I don’t remember the first time my family took us to Puerto Rico; all I know was that I was just a little girl. My mom has albums filled with vacation photos of me and my brothers sitting atop cannon balls at Castillo del Morro (the famous fort/castle in Old San Juan), El Yunque (the rainforest waterfall) and loads of beach shots. Another picture shows me sitting on a horse in all of my childhood glee. My mother was born and raised in the mountains of Maunabo and she took us to see the trees she’d climbed as a young girl and smiled with pleasure when we chased chickens and coqui frogs in front of her childhood home. Maunabo is gone now.
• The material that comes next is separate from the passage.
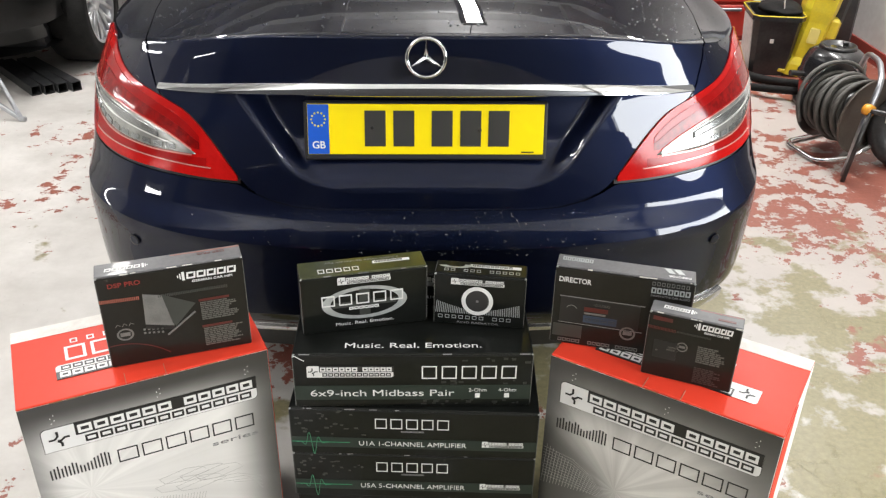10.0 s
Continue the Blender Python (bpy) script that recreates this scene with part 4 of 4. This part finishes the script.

Completely destroyed by Hurricane Maria.

When I learned about the destruction, naturally, I was shocked. I didn’t realize how bad it was until I looked on the internet and saw the pictures. I asked my mother if she’d heard from her elderly aunts and uncles and there was no word; as of writing this article, there still is no word. On my father’s side, he’s heard from a few family members, and that’s a relief, but there is still devastation and I’m sure if you’re reading this, you already know. It’s still in the news and it will be for years ahead.

For the years behind, I still have memories of going to Puerto Rico every couple of years with my family. As my brothers and I got older, the less frequent the trips became. After elementary school, the next time I would go to was when I was a senior in high school. I was so excited because I remembered chasing chickens and riding on horses. But I had gotten older and I no longer wanted to chase frogs. We teens didn’t want to sleep in the old country house, but instead, the swanky hotel in San Juan. I was ready to try new foods and ate this awesome fried flour and codfish combo called bacalaito. I enjoyed eating yellow rice and pigeon beans (arroz con gandules), boiled bananas stuffed with meats and peas (pasteles) and more made fresh by my great aunts, who had gathered in the kitchen to make a feast.

Enjoying Puerto Rico as someone on the verge of adulthood was different than my time there as a child and I cherished every moment. I loved the afternoons when we’d relax on the beach while a live band played salsa with their güiros and timbales. People were always smiling, dancing and just enjoying life. When my great aunts would come to New Jersey for a visit, they’d bring that peaceful island feel with them and I’d show them the treasures of our state like the local WaWa and the highway circles that somehow still exist. My prayers are with my family and the beautiful island where a little girl once chased a frog without a worry in the world.